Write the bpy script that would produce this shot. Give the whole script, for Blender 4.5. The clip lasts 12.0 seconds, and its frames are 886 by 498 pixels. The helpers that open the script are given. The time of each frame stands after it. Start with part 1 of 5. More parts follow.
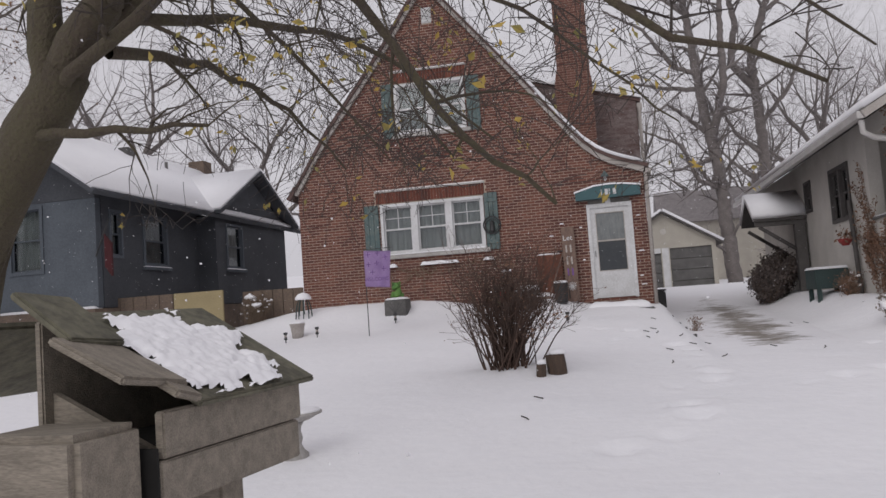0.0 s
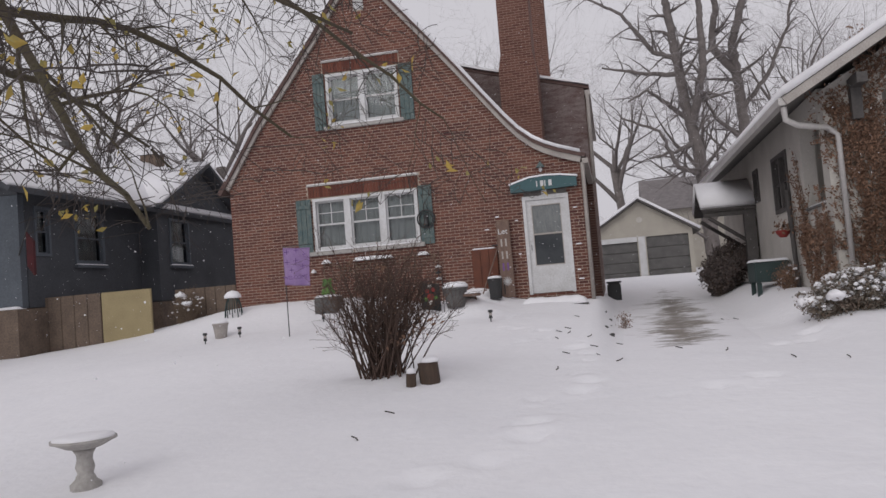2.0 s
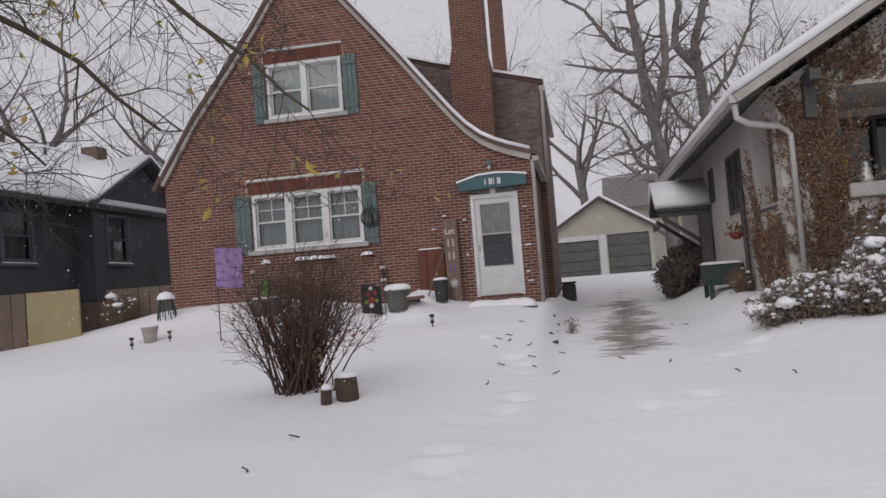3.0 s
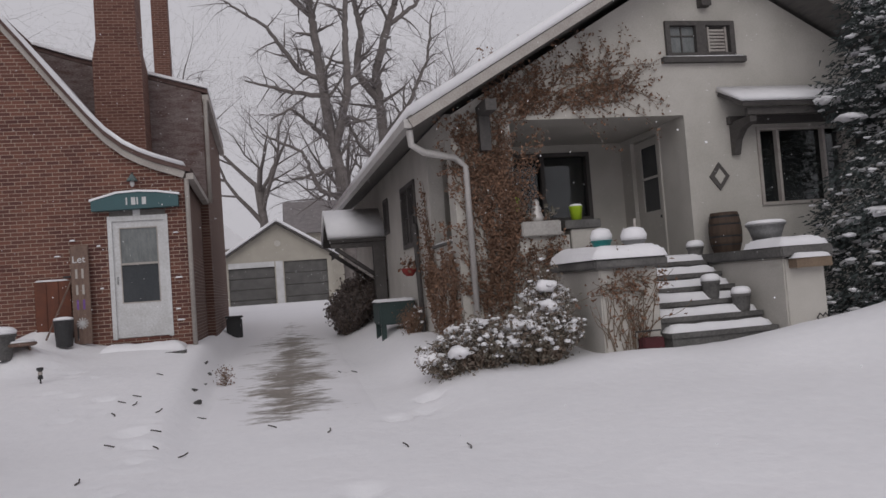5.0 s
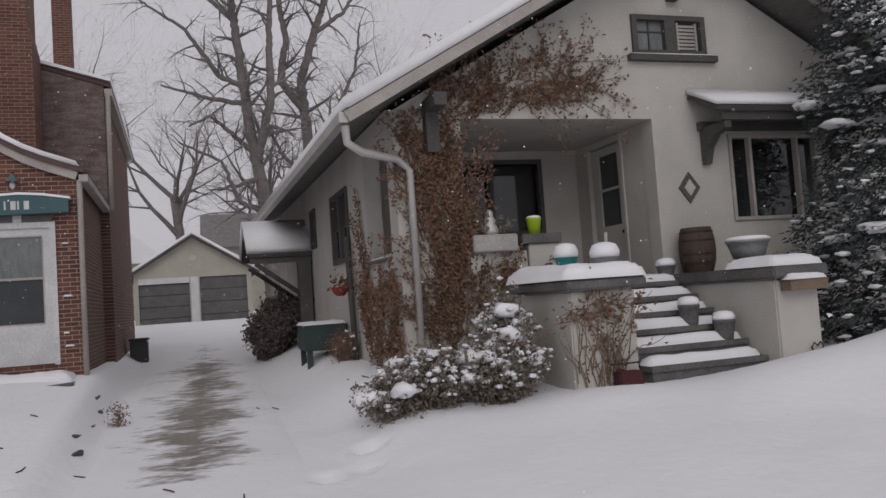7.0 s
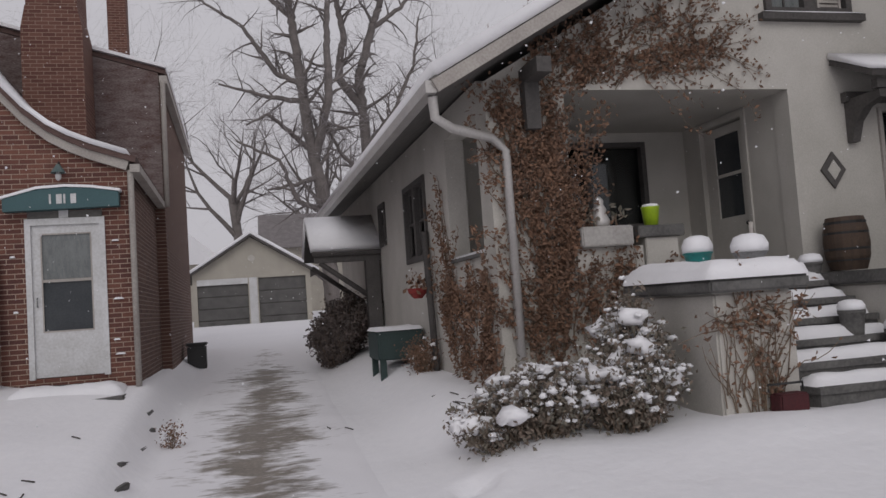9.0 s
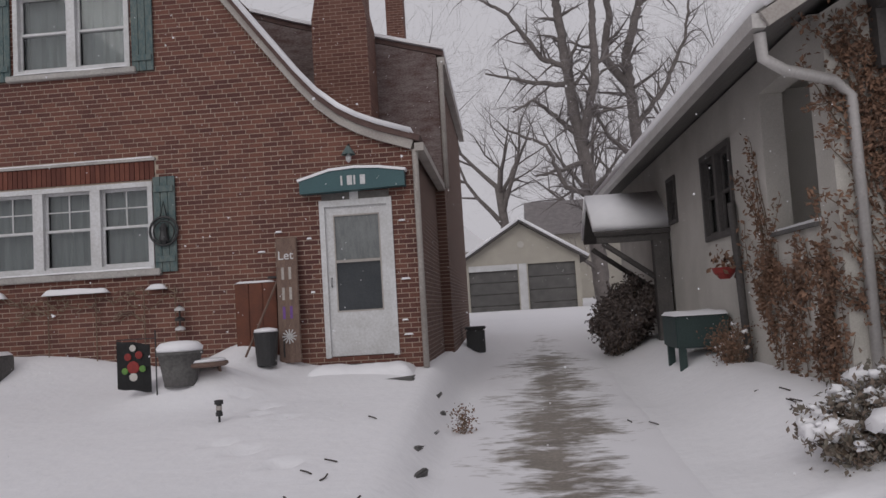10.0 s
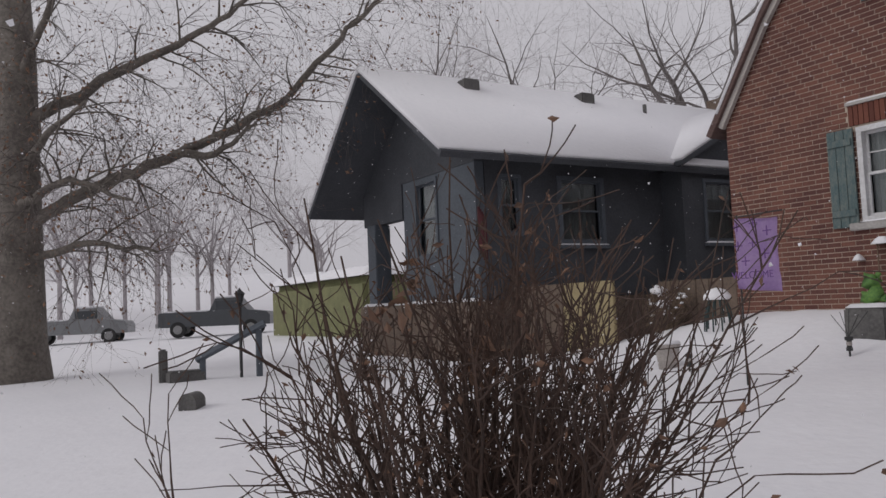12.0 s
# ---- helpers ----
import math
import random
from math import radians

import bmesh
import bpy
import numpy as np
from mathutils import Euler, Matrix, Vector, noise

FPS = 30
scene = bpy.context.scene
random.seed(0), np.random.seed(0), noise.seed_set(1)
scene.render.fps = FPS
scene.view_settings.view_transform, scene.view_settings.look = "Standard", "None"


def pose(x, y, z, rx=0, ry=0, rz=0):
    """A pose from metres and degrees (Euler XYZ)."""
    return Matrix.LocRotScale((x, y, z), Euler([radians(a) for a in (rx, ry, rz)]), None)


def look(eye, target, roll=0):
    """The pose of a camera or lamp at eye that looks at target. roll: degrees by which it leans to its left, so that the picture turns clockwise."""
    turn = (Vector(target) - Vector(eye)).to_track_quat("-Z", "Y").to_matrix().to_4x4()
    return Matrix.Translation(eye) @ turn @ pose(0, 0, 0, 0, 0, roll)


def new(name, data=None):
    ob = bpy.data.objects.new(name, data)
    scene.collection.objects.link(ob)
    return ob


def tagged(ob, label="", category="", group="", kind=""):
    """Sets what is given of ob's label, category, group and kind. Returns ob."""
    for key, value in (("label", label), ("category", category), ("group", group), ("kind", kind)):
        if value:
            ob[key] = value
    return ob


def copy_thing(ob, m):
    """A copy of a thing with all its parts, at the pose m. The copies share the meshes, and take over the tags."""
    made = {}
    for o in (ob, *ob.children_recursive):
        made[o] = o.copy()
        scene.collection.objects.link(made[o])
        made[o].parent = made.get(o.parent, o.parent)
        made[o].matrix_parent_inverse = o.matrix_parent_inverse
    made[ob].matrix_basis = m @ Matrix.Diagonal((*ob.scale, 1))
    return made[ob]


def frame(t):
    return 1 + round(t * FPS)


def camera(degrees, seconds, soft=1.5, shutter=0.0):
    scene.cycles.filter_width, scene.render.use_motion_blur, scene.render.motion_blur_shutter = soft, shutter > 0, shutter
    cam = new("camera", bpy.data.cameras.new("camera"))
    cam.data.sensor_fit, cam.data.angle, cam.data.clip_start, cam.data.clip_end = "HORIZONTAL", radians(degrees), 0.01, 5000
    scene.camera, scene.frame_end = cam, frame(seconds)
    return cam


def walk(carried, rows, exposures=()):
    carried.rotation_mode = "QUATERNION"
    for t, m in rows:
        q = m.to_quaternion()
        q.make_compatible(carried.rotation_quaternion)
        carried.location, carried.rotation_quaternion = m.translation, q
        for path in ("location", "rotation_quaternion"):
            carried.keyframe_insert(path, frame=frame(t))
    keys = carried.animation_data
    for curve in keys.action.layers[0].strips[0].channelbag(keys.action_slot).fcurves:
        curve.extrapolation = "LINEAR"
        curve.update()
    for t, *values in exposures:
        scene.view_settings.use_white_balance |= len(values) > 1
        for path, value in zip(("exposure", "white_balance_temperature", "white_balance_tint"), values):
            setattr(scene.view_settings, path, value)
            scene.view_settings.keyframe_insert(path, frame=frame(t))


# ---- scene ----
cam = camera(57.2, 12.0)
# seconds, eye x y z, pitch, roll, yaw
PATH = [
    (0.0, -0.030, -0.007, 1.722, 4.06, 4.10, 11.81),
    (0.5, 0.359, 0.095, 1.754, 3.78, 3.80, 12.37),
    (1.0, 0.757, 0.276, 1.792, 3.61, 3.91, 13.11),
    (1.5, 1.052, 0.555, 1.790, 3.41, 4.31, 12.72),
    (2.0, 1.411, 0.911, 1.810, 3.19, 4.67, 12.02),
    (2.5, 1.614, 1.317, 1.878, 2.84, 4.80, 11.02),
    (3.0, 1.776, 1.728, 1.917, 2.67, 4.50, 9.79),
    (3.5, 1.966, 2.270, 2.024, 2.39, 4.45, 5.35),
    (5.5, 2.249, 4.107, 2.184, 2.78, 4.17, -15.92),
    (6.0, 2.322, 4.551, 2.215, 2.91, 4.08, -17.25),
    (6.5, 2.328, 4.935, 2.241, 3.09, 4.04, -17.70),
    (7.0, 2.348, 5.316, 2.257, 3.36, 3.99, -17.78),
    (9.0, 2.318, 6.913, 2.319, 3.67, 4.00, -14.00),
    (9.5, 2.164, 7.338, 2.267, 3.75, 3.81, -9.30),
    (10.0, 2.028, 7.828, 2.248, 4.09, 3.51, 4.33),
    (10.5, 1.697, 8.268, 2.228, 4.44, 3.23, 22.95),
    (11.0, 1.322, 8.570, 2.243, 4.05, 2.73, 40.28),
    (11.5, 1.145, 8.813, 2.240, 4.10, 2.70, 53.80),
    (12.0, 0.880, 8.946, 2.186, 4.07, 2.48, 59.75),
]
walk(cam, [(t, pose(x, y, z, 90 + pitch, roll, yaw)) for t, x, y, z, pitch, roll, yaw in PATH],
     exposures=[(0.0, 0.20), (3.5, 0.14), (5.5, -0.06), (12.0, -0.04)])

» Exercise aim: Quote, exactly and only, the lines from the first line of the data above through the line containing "turn = (Vector(target)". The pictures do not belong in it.

» Solution for this problem:
Write the bpy script that would produce this shot. Give the whole script, for Blender 4.5. The clip lasts 12.0 seconds, and its frames are 886 by 498 pixels. The helpers that open the script are given. The time of each frame stands after it. Start with part 1 of 5. More parts follow.
0.0 s
2.0 s
3.0 s
5.0 s
7.0 s
9.0 s
10.0 s
12.0 s
# ---- helpers ----
import math
import random
from math import radians

import bmesh
import bpy
import numpy as np
from mathutils import Euler, Matrix, Vector, noise

FPS = 30
scene = bpy.context.scene
random.seed(0), np.random.seed(0), noise.seed_set(1)
scene.render.fps = FPS
scene.view_settings.view_transform, scene.view_settings.look = "Standard", "None"


def pose(x, y, z, rx=0, ry=0, rz=0):
    """A pose from metres and degrees (Euler XYZ)."""
    return Matrix.LocRotScale((x, y, z), Euler([radians(a) for a in (rx, ry, rz)]), None)


def look(eye, target, roll=0):
    """The pose of a camera or lamp at eye that looks at target. roll: degrees by which it leans to its left, so that the picture turns clockwise."""
    turn = (Vector(target) - Vector(eye)).to_track_quat("-Z", "Y").to_matrix().to_4x4()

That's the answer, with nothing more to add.